Donald Bain, another veteran ghostwriter said he thought of writing as business, and had no ambition to be a Hemingway or a Grisham. Bain’s favourite quote is from Charles Dickens — another writer who thought of novels not as high art, but as avenues for money-making. “When you have quite done counting the sovereigns received for Pickwick, I should be much obliged to you to send me up a few,” Dickens wrote to a friend once. Bain has one way of getting his name into some of the books he writes — he dedicates them to himself.

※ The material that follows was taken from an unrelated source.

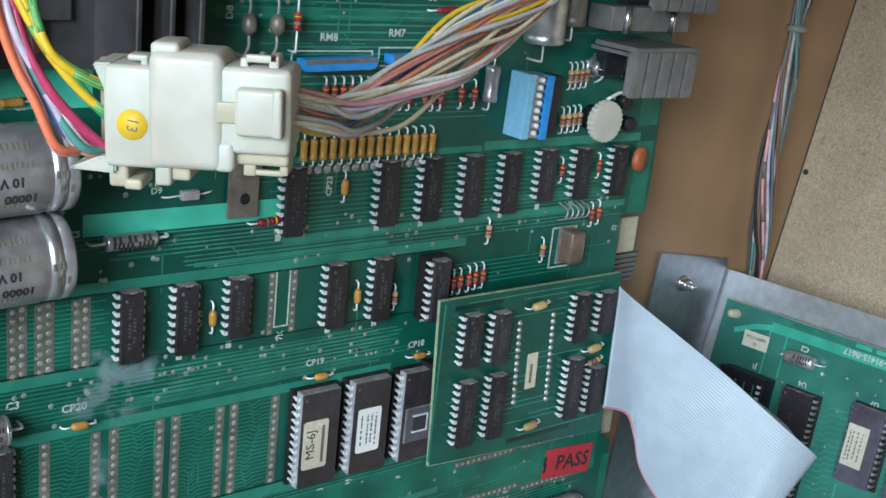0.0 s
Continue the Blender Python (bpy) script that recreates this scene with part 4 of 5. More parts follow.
# paper labels on the board
insp = sticker(at(-18.4, -50.8, -6, 0.25), 11.8, 6.8, CREAM, "small cream paper inspector's label, upside down", corner=0.2)
lettering("INSPECTOR", 1.7, 0, -1.2, 0.2, FADED, insp, turn=180)
lettering("15", 1.8, 0, 1.4, 0.2, FADED, insp, turn=180)
red_label = sticker(at(126.4, -57.8, -5, 0.25), 25.6, 12.4, REDLABEL, "torn red paper label reading PASS", corner=0.2)
lettering("PASS", 8.6, 2.6, -0.3, 0.2, INK, red_label, bold=0.16)
ink_bars(red_label, [(-12.6, -11.2, -3.4, 0.4), (-13.0, -11.6, -0.2, 3.2)], INK)

# ---- edge connector with its black housing ----
edge_plug = thing("edge_connector", at(4, 151), "long black edge connector pushed onto the board's top", "connector")
part("housing", box(-40, 47, -15, 8, -7.5, 16, 0.8), BLACK, edge_plug)
part("ear", box(-53, -40, -10, 4, -1.5, 9, 0.8), BLACK, edge_plug)
part("ear", box(47, 58, -10, 4, -1.5, 9, 0.8), BLACK, edge_plug)
part("cheek", box(-45, -40, -13, 6, -8.5, 3, 0.5), BLACK, edge_plug)
dotty = part("dot_sticker", lathe([(-15.2, 3.4), (-14.9, 3.5)], "y", 28, (6.2, 0, -2.2)), YELLOW, edge_plug, "round yellow sticker")
lettering("6", 4.0, 6.2, -2.2, 15.25, INK, edge_plug, turn=180)
for k in range(22):
    part("contact", box(-31.4 + k * 3.96, -30.2 + k * 3.96, -0.9, -0.2, -16, -7.6), VIA, edge_plug)

# ---- the two small plug-in boards ----
DBH = 15.0
small = thing("plug_in_board", at(84, -4.5, 0, DBH), "small green plug-in board carried above the main board", "circuit board", "plug-in boards")
part("substrate", prism([(-42.3, 29.3), (39.3, 29.0), (41.4, -33.2), (-39.6, -28.6), (-39.6, -28.9)], 0, 1.5), PCB, small)
part("laminate_edge", prism([(-42.5, 29.5), (39.4, 29.2), (41.5, -33.4), (-39.8, -29.0)], 0.2, 1.3), LAMINATE, small, "pale cut edge")
part("silk_frame", strips([(-40.4, -39.8, -27, 28)], -0.1, 0), PCB_LIGHT, small)
smp = bmesh.new()
for x0, zt, n in ((-7.0, 16.8, 13), (8.3, 17.6, 14)):
    for k in range(n):
        dot(smp, x0 + k * 0.15, zt - k * 2.45, 1.05, 0.7, 8)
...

One Nobel Prize winner ghosting for another might seem unreal, but when it is Gunter Grass (Literature, 1999) writing for Willy Brandt, the German Chancellor (Peace, 1971), then it becomes merely unusual. Grass’s romance with politics saw  him write for the leader of the Social Democrats. The Citizen and His Voice was published in 1974.
 
Credit was very much the topic of the day when the footballer David Beckham won an award for his autobiography My Side. Did the award belong to him or to Tom Watt who actually wrote the book?
 
Ghostwriting is big business. The vanity of the celebrity is the fuel that keeps the wheels turning and the hack living a life that is the envy of those whose writings appear under their own names. There is too the Association of Ghostwriters, a professional network to “help writers connect with clients and refine their craft.”
 
Sportswriters are some of the finest ghostwriters in the world. A grunt by a sportsman to a banal question routinely appears in the media as a profundity from Socrates knocked into shape by Marquez. It is called “making the hero look (and sound) good.”
 
Christy Walsh, who set up a syndicate to exploit the literary output of America's sporting heroes had a rule: "Don't insult the intelligence of the public by claiming these men write their own stuff."
Or  that they always speak intelligently even. The ghost is the sieve through which the banal is converted overnight into the brilliant for popular consumption. Ghostwriting, you might say, is a public service.